● Task to complete
Find each line containing the string "part". Copy it.

● Supplied information
——

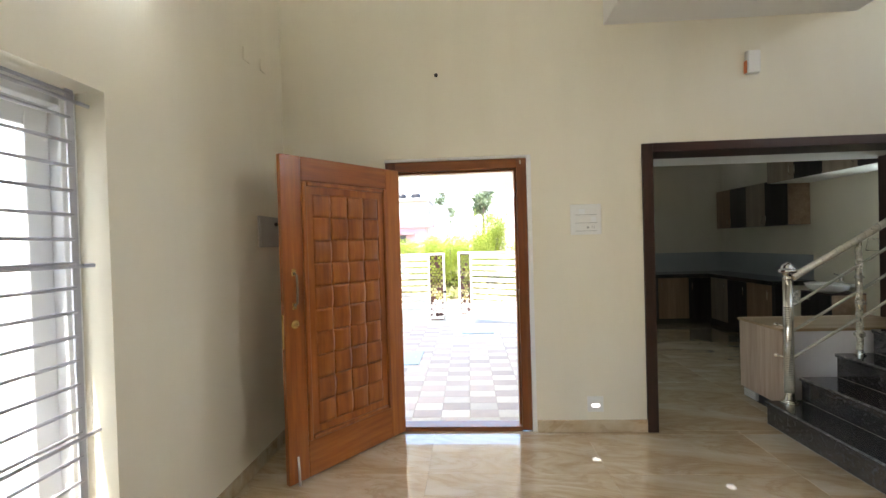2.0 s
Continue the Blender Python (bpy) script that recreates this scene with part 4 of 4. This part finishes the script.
downlight(2.016, 4.713, 3.25)
downlight(2.026, 3.707, 3.25, False)
kl = thing("kitchen_ceiling_light", "lit round surface light on the white kitchen ceiling", "light", (4.36, 10.12, KC))
part("rim", Lathe([(0.095, 0.0), (0.095, -0.02), (0.085, -0.03), (0.078, -0.022)], (4.36, 10.12, KC), 24), PLASTIC, kl)
part("diffuser", Lathe([(0.078, -0.022), (0.072, -0.045), (0.045, -0.06), (0.004, -0.065)], (4.36, 10.12, KC), 24), PANELGLOW, kl, "glowing white diffuser")


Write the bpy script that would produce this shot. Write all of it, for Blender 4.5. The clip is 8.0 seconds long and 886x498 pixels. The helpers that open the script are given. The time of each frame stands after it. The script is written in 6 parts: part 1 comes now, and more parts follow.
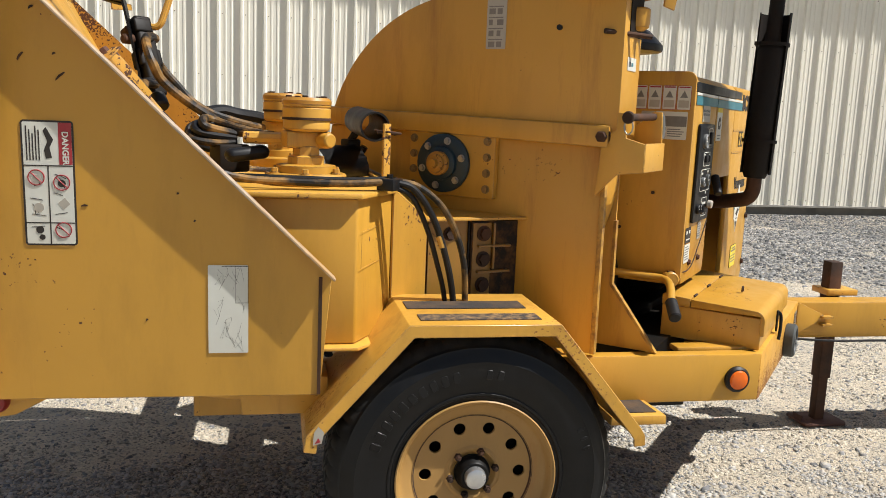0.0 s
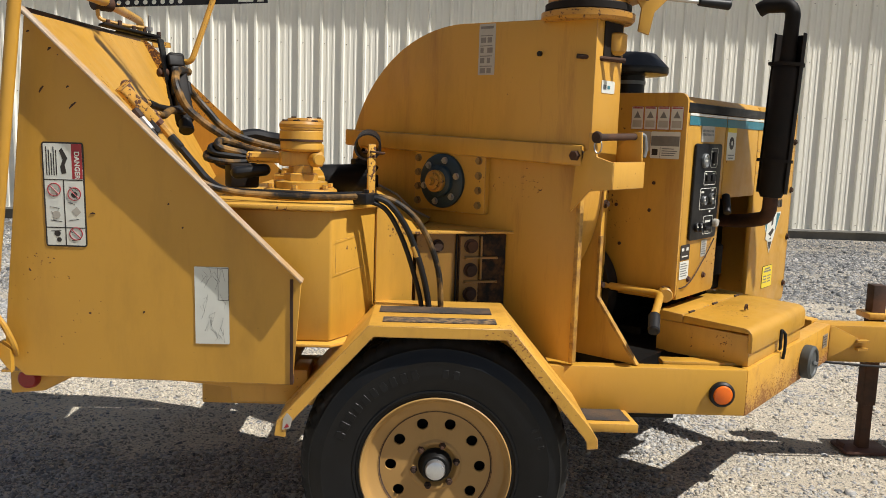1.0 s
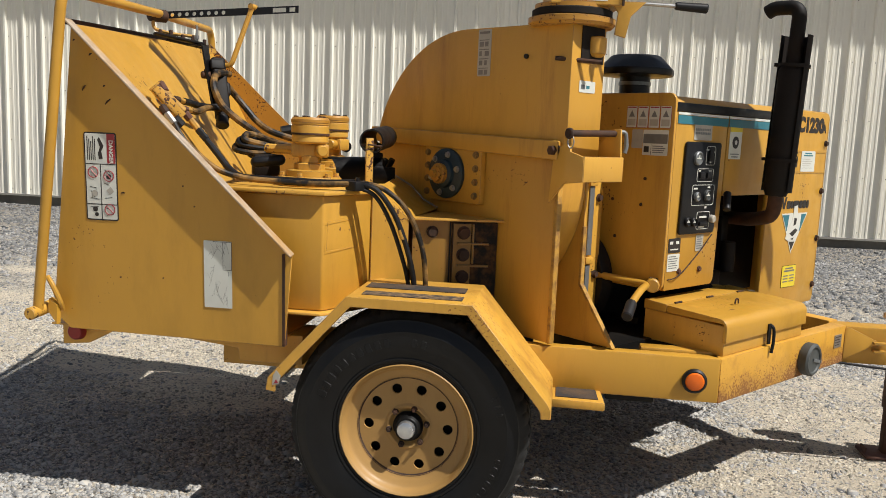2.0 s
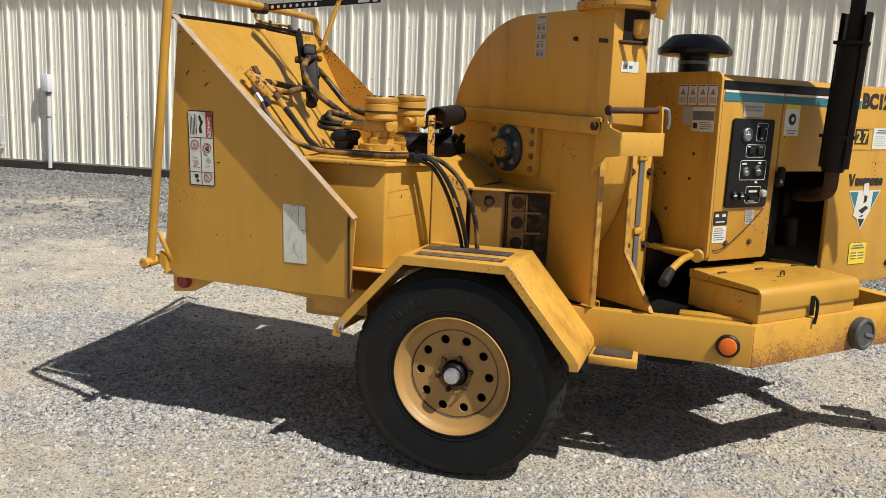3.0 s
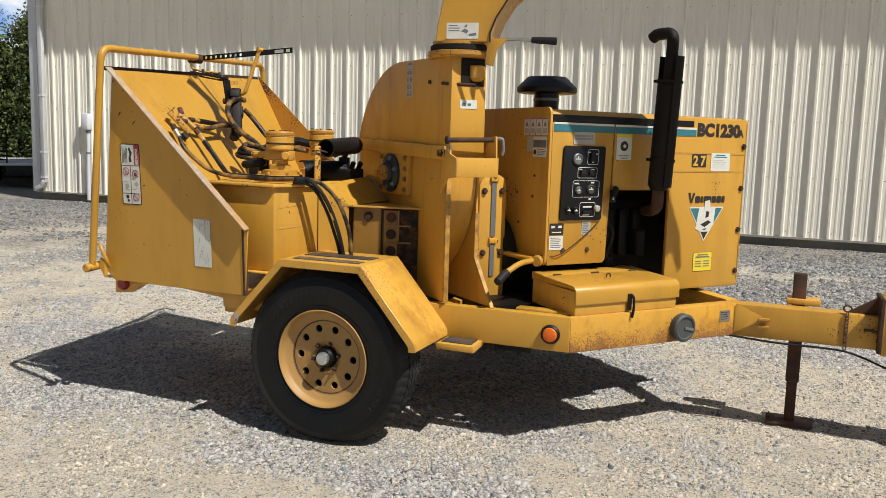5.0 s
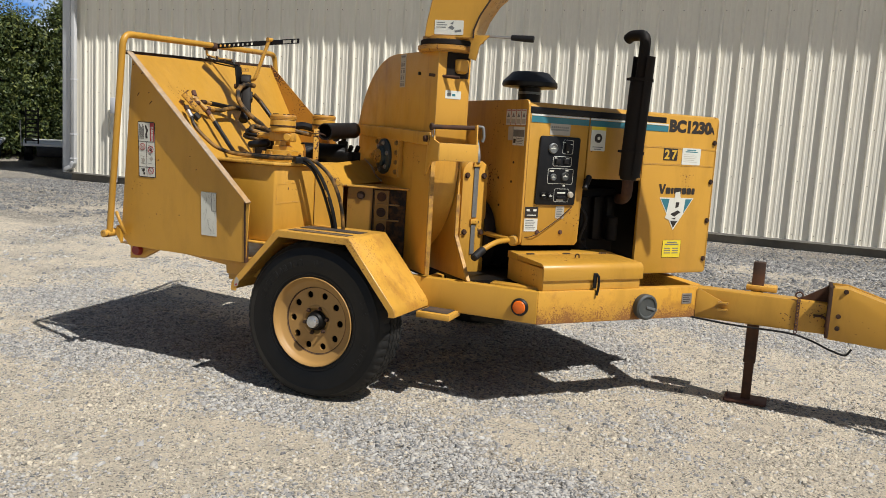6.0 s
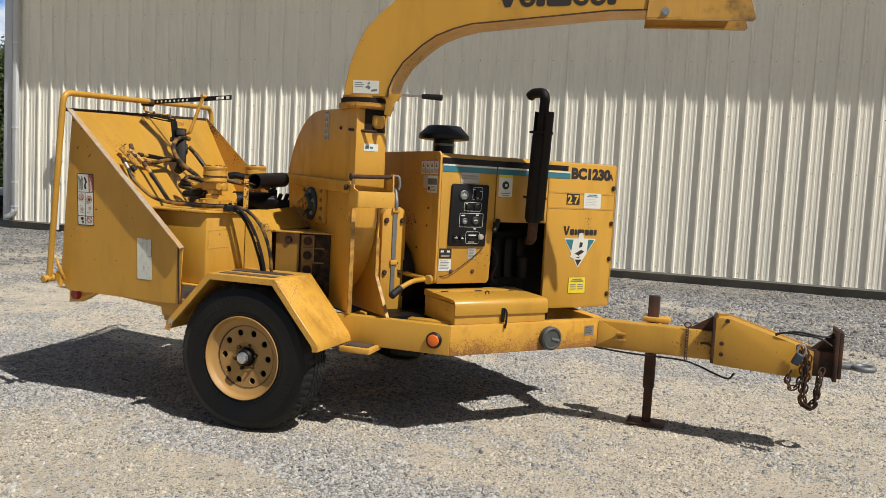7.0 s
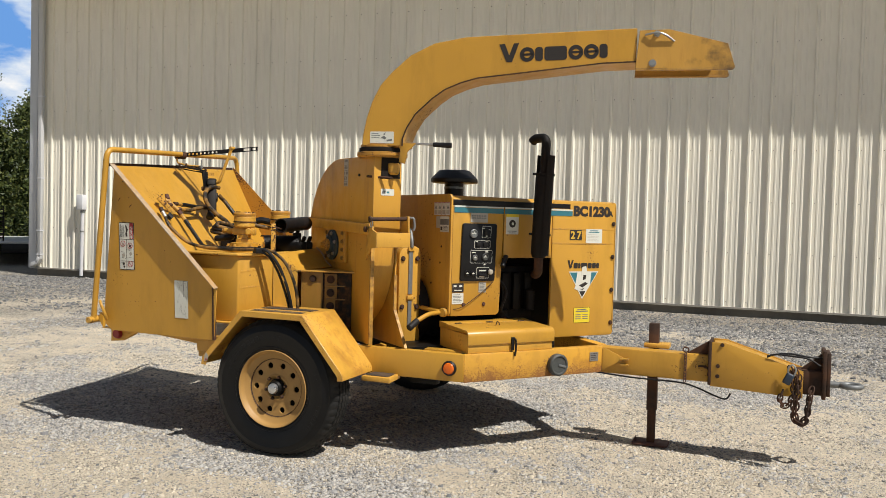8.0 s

——

● Answer to this task
Continue the Blender Python (bpy) script that recreates this scene with part 4 of 4. This part finishes the script.
part("rim", Lathe([(0.095, 0.0), (0.095, -0.02), (0.085, -0.03), (0.078, -0.022)], (4.36, 10.12, KC), 24), PLASTIC, kl)
part("diffuser", Lathe([(0.078, -0.022), (0.072, -0.045), (0.045, -0.06), (0.004, -0.065)], (4.36, 10.12, KC), 24), PANELGLOW, kl, "glowing white diffuser")
Write the bpy script that would produce this shot. Write all of it, for Blender 4.5. The clip is 8.0 seconds long and 886x498 pixels. The helpers that open the script are given. The time of each frame stands after it. The script is written in 6 parts: part 1 comes now, and more parts follow.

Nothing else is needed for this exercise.